Sunday, May 29, 2011

A set of organic ideas diverse and individual form core of a new group show

Twelve Gates Art Gallery based in Philadelphia presents 'Organics', a group show of works inspired by a set of organic ideas diverse and individual at the core as the six South Asian artists, including Amina Ahmed, Delna Dastur, Ina Kaur, Antonio Puri, Gurpran Rau and Nitin Mukul.

The idea is to highlight the multifariousness of the organic art genre by collating organic works, which have different inspirations and origins – placed within the realm of the social and personal identity of the South Asian American art.

Among the participating artists, Nitin Mukul’s art pieces have been reviewed in The New York Times, Art India magazine, Asian Art News etc. A major theme in his art is juxtaposition. He effectively contrasts ‘elements of both the terrestrial and urban’ and employs forms that ‘refer to the worlds constituted by both the biological and social’. His work makes use of a range of media like painting, video, installation and set design.

Recently he curated art shows for Aicon and Religare Arts Initiative in New York and Delhi, respectively. His work was recently showed at India Art Summit, Scope Art Fair in Basel and Art Dubai. Antonio Puri also has exhibited extensively at different key venues across the world. He has won several residencies, and regularly curates the Art4Barter program, an ‘organic’ idea in itself.

Antonio Puri’s work is as complex as the core idea behind them, employing layers of veneers, glazes, and varnishes that adequately reflect the ‘emotions, transgressions, obsession, singularity and enigma’ of his practice.
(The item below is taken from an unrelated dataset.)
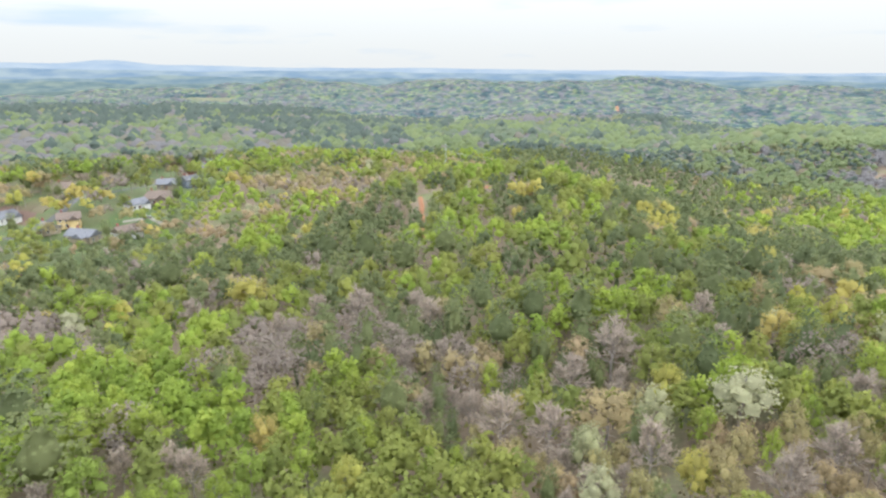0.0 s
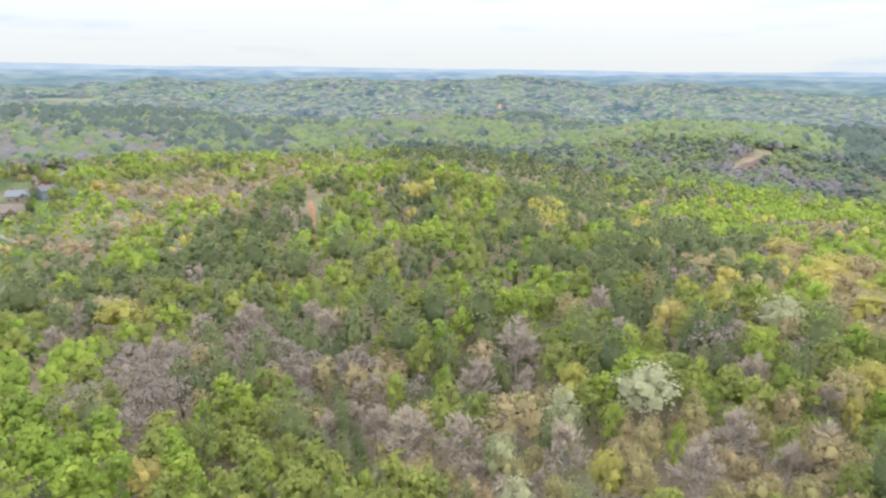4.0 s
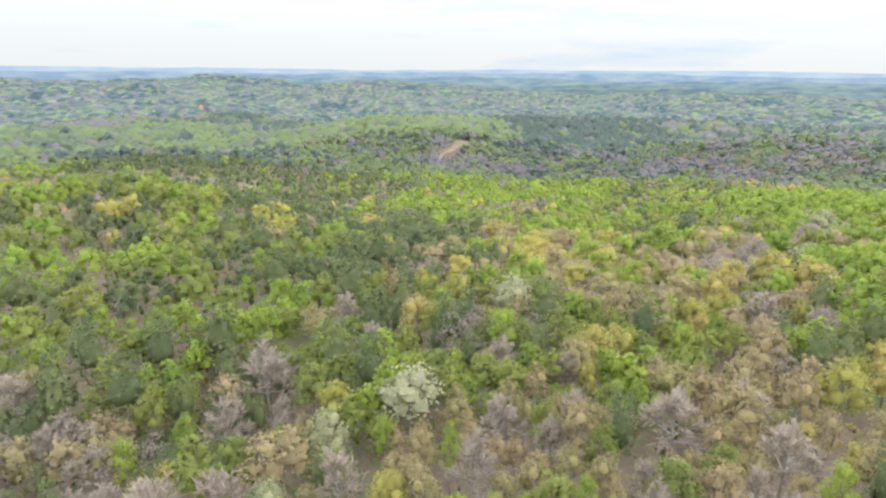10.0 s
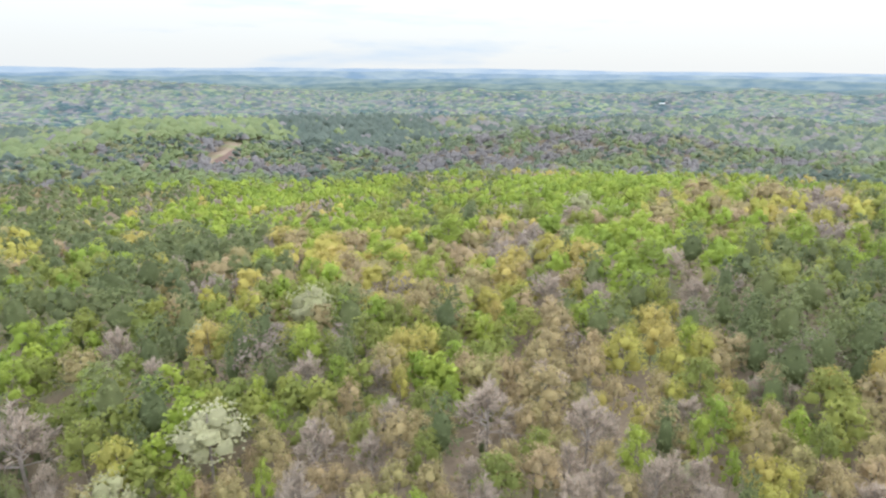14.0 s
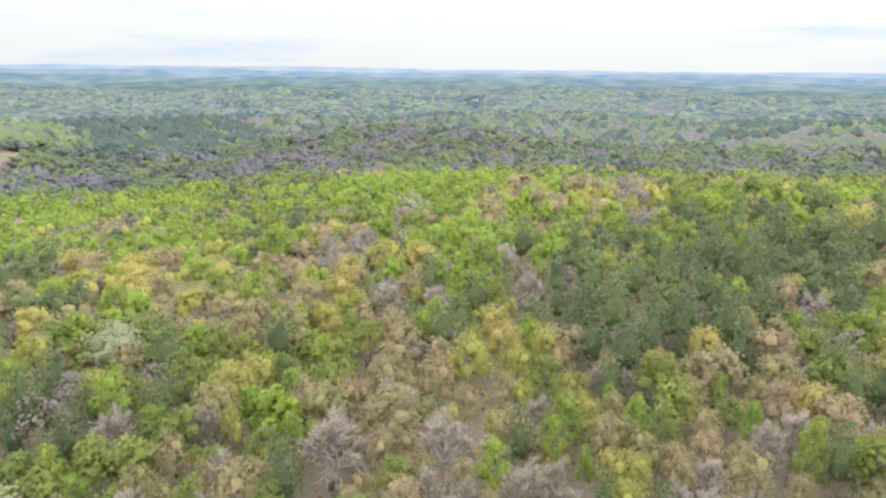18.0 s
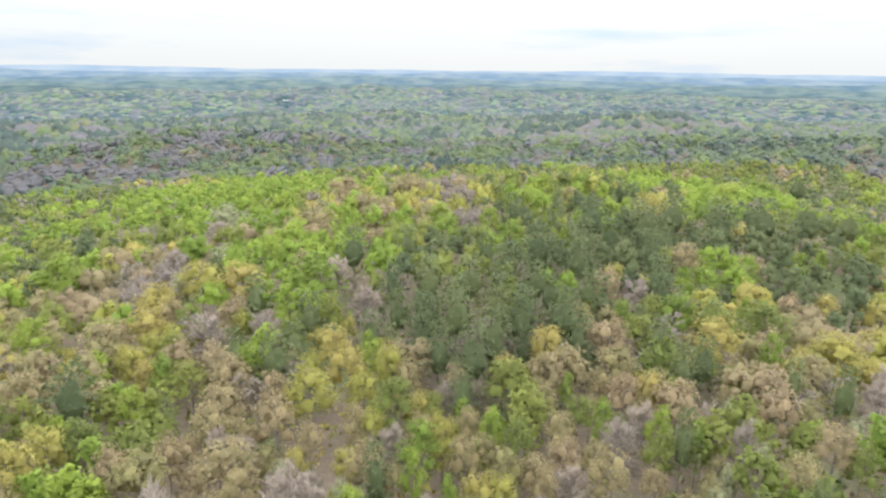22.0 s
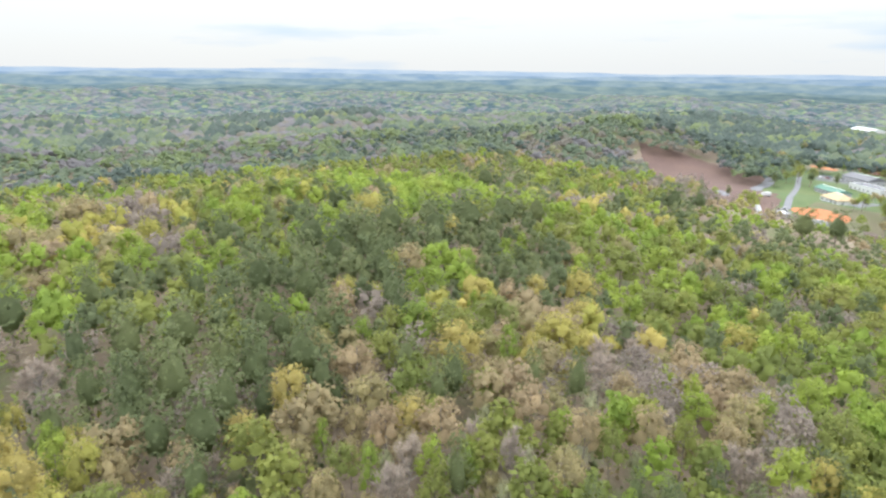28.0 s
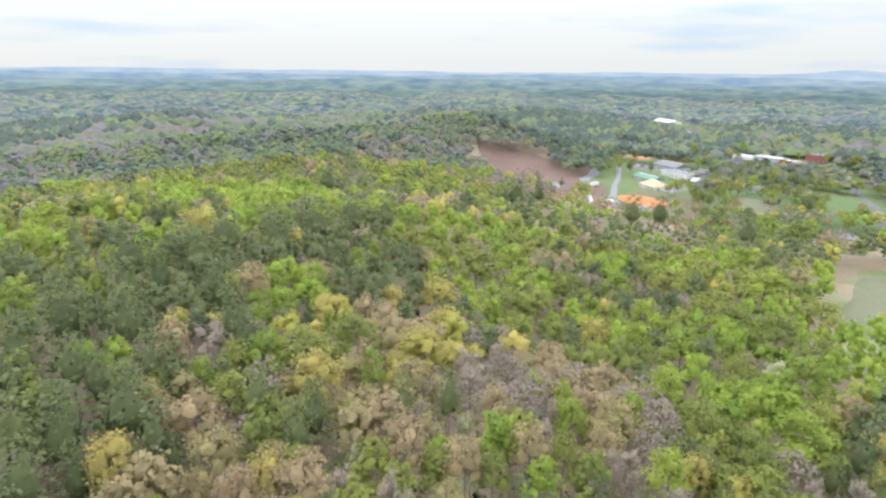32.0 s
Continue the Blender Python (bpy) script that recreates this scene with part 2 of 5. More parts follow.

A San Francisco based artist, Gurpran Rau, studied at New Delhi Polytechnic, La Sorbonne in Paris, Purdue University and The École Nationale Supérieure des Beaux-arts, Paris.

‘Organics’ features a selection of her organic mixed-media work. She draws her inspiration from the ‘structure, patterns and repetition in nature’ and how we are made up of similar repeating structures in the ‘mapping and coding of invisible information stored within our bodies’, as an accompanying note states.